Learn how to configure a fixed IP address on the LAN interface instead of a dynamic address.
Allows running services on the NAS that require a fixed IP address. Make connections to the NAS easier and more reliable.
Why should you give your NAS a static IP address? In general, servers on a local network have a fixed or static IP address, and clients have a dynamic address. Dynamic addresses are easier to maintain, but the server’s fixed address makes it easier to find and more reliable to connect.
Like any server on the internet, a fixed address links to a hostname. A system called DNS stores this combination. But why is it beneficiary or even necessary for your NAS on your local network? There are several reasons for that.
- It makes finding your NAS easier
Whether you log in to DSM or connect to network shares, you can use the NAS’ IP address or the server name. In the case of the IP address, it makes it a lot easier if it is a static address;
- It helps maintain reliable connections
If you create mappings based on an IP address, your connection will fail when the address changes. Therefore a fixed address increases the reliability of the link;
- Several network services require a fixed IP address
If you run IP related services like DHCP or DNS server, or a Directory or LDAP server on your NAS, it is a requirement that your NAS has a static IP address;
- When you use port forwarding
If you host services on your NAS like a website, a VPN server, a reverse proxy server, or another service that relies on port forwarding to a specific address – that from your NAS – the service will fail if the NAS’ IP address changes. Therefore a fixed address is mandatory for these services to operate reliably.
How do you configure a static IP address? There are two different approaches, and you can do either one. In this example, I assume that your router is the DHCP server in your local network.
The DHCP server provides IP addresses dynamically to devices on your network like your NAS, computers, smartphones, and tablets. This range of addresses, a.k.a. the DHCP range, covers a part of available addresses on your subnet.
Note that the DHCP server also provides properties to its clients like the IP address of the DNS server and the default gateway.

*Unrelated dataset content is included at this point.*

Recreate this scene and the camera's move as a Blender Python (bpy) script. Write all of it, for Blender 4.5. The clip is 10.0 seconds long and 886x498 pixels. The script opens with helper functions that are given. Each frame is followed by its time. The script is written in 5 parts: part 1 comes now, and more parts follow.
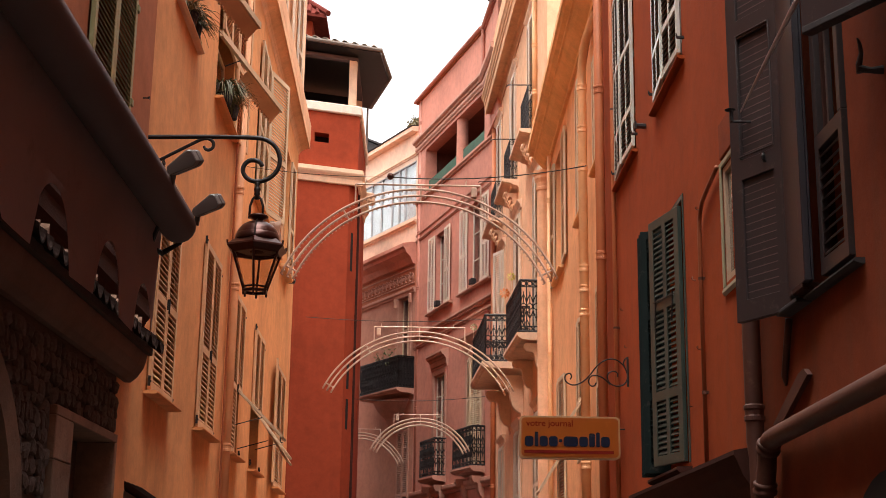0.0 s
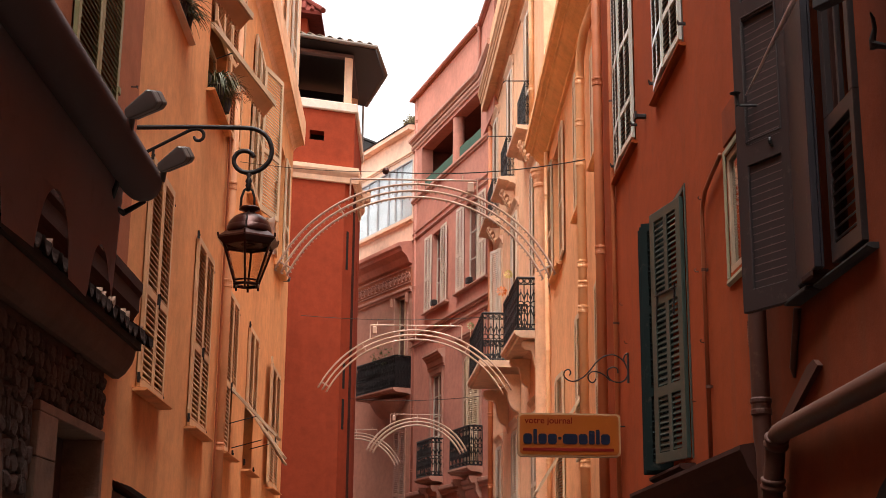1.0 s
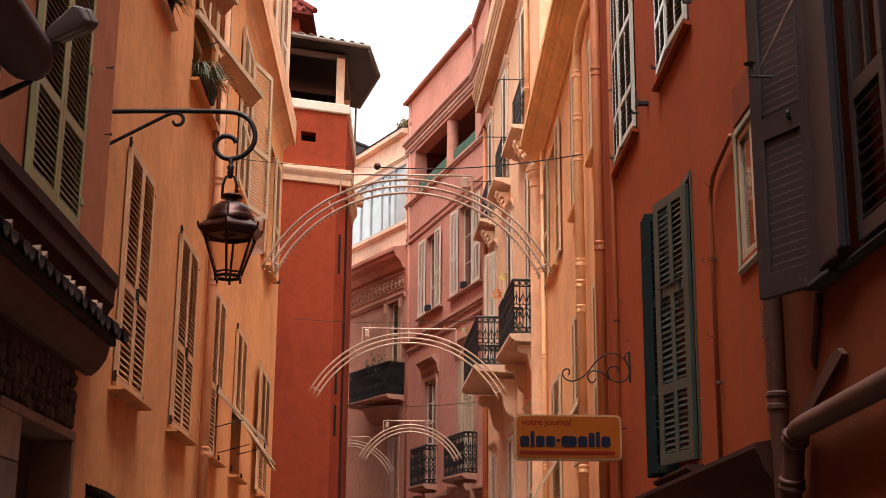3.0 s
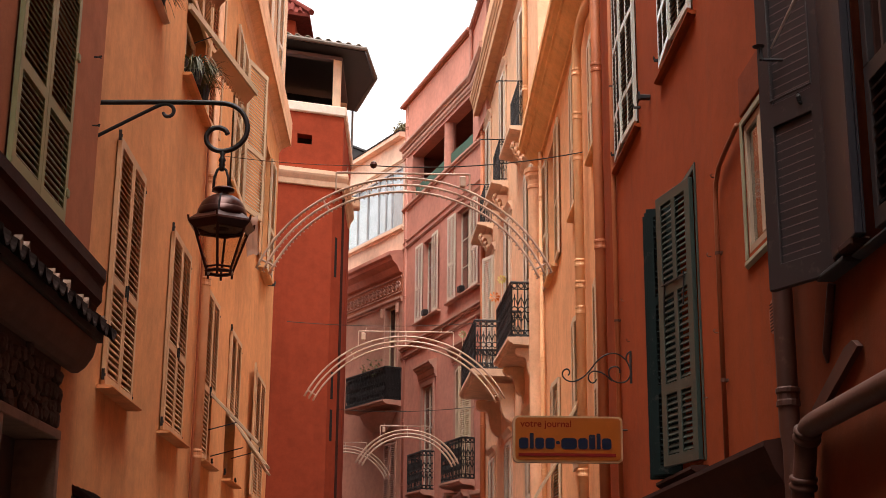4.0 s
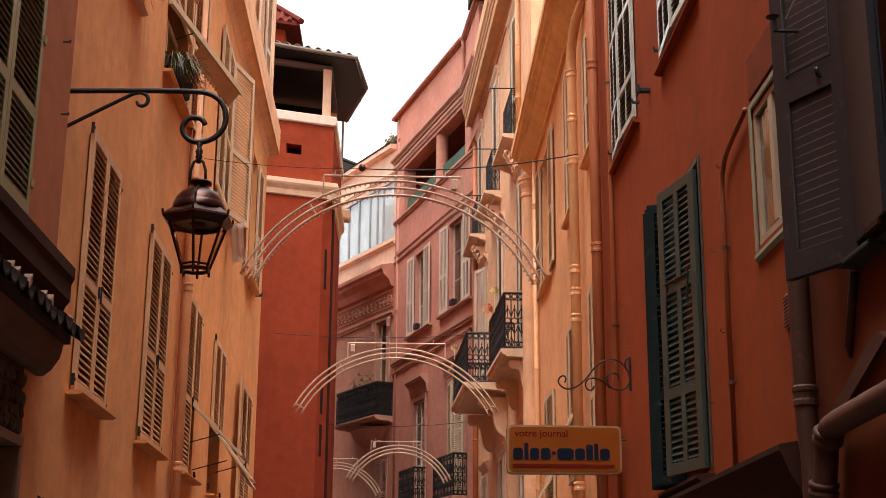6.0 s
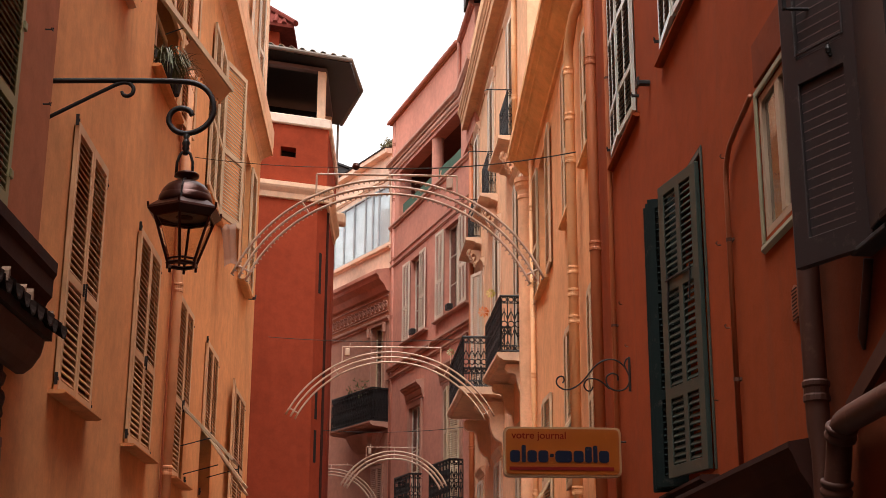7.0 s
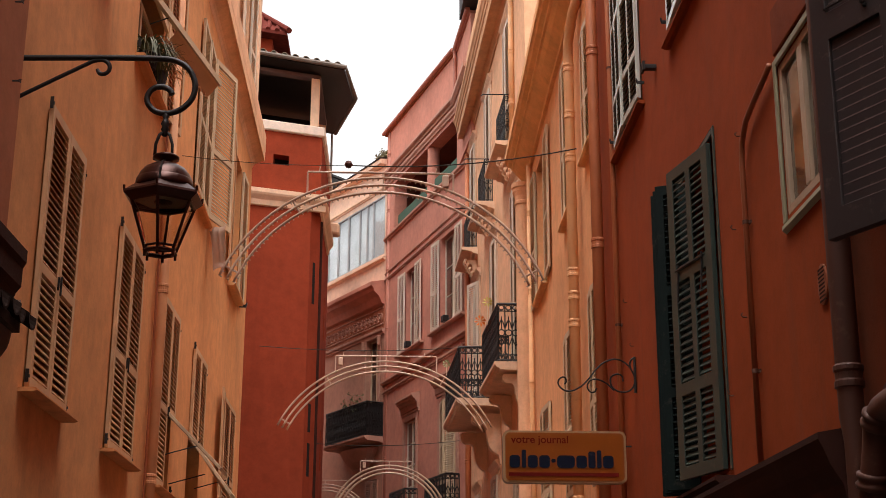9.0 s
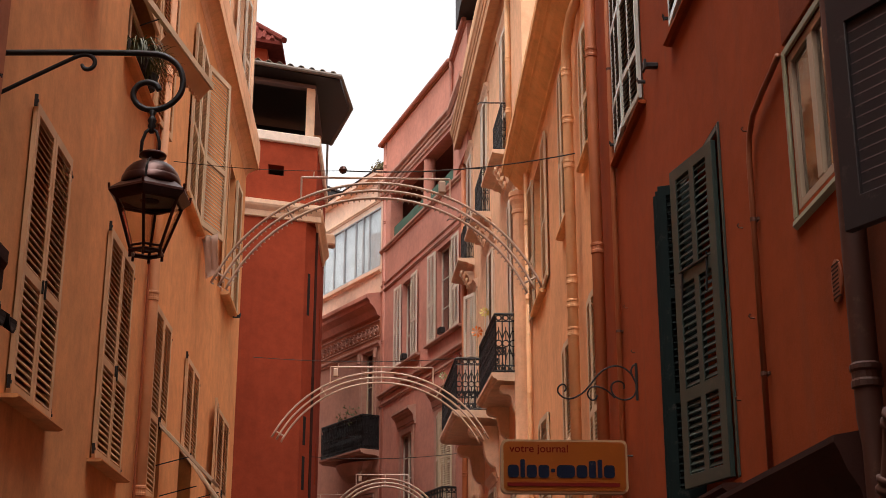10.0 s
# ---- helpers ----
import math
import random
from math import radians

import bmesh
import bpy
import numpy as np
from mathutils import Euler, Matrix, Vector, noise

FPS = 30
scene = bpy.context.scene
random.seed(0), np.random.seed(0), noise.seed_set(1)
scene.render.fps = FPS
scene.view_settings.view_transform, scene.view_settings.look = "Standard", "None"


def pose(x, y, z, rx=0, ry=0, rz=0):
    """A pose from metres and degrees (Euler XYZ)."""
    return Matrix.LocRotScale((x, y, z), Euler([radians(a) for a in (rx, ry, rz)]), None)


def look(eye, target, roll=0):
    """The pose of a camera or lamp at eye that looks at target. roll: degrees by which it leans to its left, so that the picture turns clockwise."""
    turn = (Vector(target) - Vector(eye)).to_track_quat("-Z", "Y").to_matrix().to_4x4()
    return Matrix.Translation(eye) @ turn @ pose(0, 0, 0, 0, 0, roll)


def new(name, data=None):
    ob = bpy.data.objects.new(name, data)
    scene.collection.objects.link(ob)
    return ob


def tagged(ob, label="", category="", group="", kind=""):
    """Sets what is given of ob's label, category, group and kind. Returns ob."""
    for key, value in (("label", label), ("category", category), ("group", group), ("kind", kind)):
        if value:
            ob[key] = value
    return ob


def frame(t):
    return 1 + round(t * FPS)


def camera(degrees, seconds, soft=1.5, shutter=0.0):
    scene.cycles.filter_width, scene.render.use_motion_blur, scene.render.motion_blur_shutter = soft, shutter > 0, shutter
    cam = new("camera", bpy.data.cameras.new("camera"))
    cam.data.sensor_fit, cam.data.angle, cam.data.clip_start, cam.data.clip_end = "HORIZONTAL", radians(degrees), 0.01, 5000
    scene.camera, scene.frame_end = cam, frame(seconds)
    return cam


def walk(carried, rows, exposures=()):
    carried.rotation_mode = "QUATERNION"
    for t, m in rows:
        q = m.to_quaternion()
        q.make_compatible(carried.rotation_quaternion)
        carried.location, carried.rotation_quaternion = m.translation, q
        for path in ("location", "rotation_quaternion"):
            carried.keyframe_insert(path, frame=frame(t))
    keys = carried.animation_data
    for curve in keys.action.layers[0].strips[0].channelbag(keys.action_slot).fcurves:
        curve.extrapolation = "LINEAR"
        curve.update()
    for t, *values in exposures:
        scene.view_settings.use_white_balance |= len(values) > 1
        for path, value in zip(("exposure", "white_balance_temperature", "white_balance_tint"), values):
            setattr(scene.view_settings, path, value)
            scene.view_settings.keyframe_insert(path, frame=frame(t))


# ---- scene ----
cam = camera(36.1, 10.0, 0.5)
PATH = [
    (0, (0.033, -0.178, 1.724), (0.061, 1.762, 2.209), 0.8),
    (0.5, (0.039, -0.029, 1.726), (0.069, 1.911, 2.211), 0.7),
    (1, (0.041, 0.115, 1.719), (0.074, 2.055, 2.206), 0.6),
    (1.5, (0.048, 0.272, 1.715), (0.084, 2.211, 2.206), 0.6),
    (2, (0.056, 0.434, 1.723), (0.093, 2.372, 2.218), 0.6),
    (2.5, (0.061, 0.581, 1.724), (0.1, 2.518, 2.221), 0.5),
    (4, (0.072, 1.04, 1.696), (0.117, 2.974, 2.207), 0.5),
    (4.5, (0.073, 1.177, 1.701), (0.121, 3.108, 2.218), 0.4),
    (5, (0.079, 1.324, 1.704), (0.13, 3.254, 2.229), 0.4),
    (5.5, (0.094, 1.48, 1.697), (0.147, 3.407, 2.228), 0.4),
    (7, (0.128, 1.963, 1.681), (0.189, 3.886, 2.229), 0.3),
    (7.5, (0.135, 2.112, 1.675), (0.197, 4.034, 2.228), 0.2),
    (8, (0.138, 2.272, 1.663), (0.202, 4.191, 2.221), 0.2),
    (8.5, (0.138, 2.429, 1.649), (0.203, 4.347, 2.213), 0.2),
    (9, (0.147, 2.589, 1.642), (0.214, 4.504, 2.216), 0.2),
    (9.5, (0.155, 2.749, 1.642), (0.224, 4.661, 2.227), 0.2),
    (10, (0.159, 2.904, 1.64), (0.231, 4.813, 2.235), 0.1),
]
walk(cam, [(t, look(eye, target, roll)) for t, eye, target, roll in PATH],
     exposures=[(0, 1.72), (2.5, 1.65), (5, 1.54), (7.5, 1.37), (10, 1.15)])

# ---- world and light ----
world = bpy.data.worlds.new("world")
scene.world = world
world.use_nodes = True
wn = world.node_tree.nodes
wl = world.node_tree.links
sky = wn.new("ShaderNodeTexSky")
sky.sky_type = "NISHITA"
sky.sun_disc = False
sky.sun_elevation = radians(76)
sky.sun_rotation = radians(205)
sky.air_density, sky.dust_density, sky.ozone_density = 1.0, 4.0, 1.0
veil = wn.new("ShaderNodeHueSaturation")
veil.inputs["Saturation"].default_value = 0.06
wl.new(sky.outputs["Color"], veil.inputs["Color"])
wl.new(veil.outputs["Color"], wn["Background"].inputs["Color"])
wn["Background"].inputs["Strength"].default_value = 0.15
sun = new("sun", bpy.data.lights.new("sun", "SUN"))
sun.data.energy, sun.data.angle, sun.data.color = 1.6, radians(60), (1.0, 0.885, 0.793)
sun.matrix_world = look((0, 2, 30), (0, 10, 0))


# ---- materials ----
def shader(name):
    m = bpy.data.materials.new(name)
    m.use_nodes = True
    nt = m.node_tree
    return m, nt.nodes, nt.links, nt.nodes["Principled BSDF"]


def coords(nodes, links, scale, space="Object"):
    tc = nodes.new("ShaderNodeTexCoord")
    mp = nodes.new("ShaderNodeMapping")
    mp.inputs["Scale"].default_value = scale
    links.new(tc.outputs[space], mp.inputs["Vector"])
    return mp.outputs["Vector"]


def noise_node(nodes, links, vec, scale, detail=4.0, rough=0.55):
    n = nodes.new("ShaderNodeTexNoise")
    n.inputs["Scale"].default_value = scale
    n.inputs["Detail"].default_value = detail
    n.inputs["Roughness"].default_value = rough
    links.new(vec, n.inputs["Vector"])
    return n.outputs["Fac"]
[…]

- Configure the static address at your NAS
Make sure you use an address outside of the DHCP address range of your router but within the same subnet. This configuration prevents duplicate IP addresses on the network. You have to keep an IP address administration to avoid duplicate IP addresses.
- Configure the static address at your router or another device that is your DHCP server
Make a dynamic address within the DHCP range static by turning it into a reservation. The dynamic address is permanently assigned to your NAS and does not become available for devices. This configuration prevents duplicate IP addresses and propagates DHCP options like DNS server and default gateway to your NAS. If you replace your internet router annex DHCP server, the fixed IP address is lost, and you have to reconfigure it again.
As mentioned earlier, there are two ways to configure a fixed IP address.
Configure the static address at your NAS
Log in to your DSM desktop with administrative privileges. Open Control Panel > Network > Network Interface tab. Select the interface for which you like to configure a static address. Typically this is LAN 1. Click on the Edit button.
On the IPv4 tab of the Edit screen, change the radio button from Get network configuration automatically (DHCP) to Use manual configuration. The dialog copies the automatically acquired information to the manual setup. You may change the IP address to another value not part of the DHCP range. When ready, click OK.
If you changed the IP address, you lost connection with your NAS and might want to log in again on the new address. Create a bookmark or favorite in your browser of this new address.
Note: to know the DHCP range or your router, log in to the router if it is the DHCP server on your local network.
Configure the static address at your router
Every brand and model router is different. You can look on the internet for a user guide for your router. Log in to your router. Look for the LAN section. In the LAN section, look for DHCP Server to see the DHCP range.
Next to the DHCP Server is often the Static DHCP section, also known as DHCP Reservations. Here you can link an IP address from the DHCP range to a so-called MAC Address. A MAC Address or hardware address is a unique hexadecimal number.
Look up the MAC Address of your LAN interface in your NAS via DSM > Control Panel > Info > Network. After you fill in the MAC address in your router, you save the settings and log out from your router.
Next, start your NAS again. Check the IP address in the NAS. The router should now have assigned the IP address that you configured.
Note that a DHCP static or reservation reserves the address for your NAS. The IP address is marked as reserved, even if you switch off the NAS, and the router will never assign it to another computer.
Congrats, you achieved the primary objective.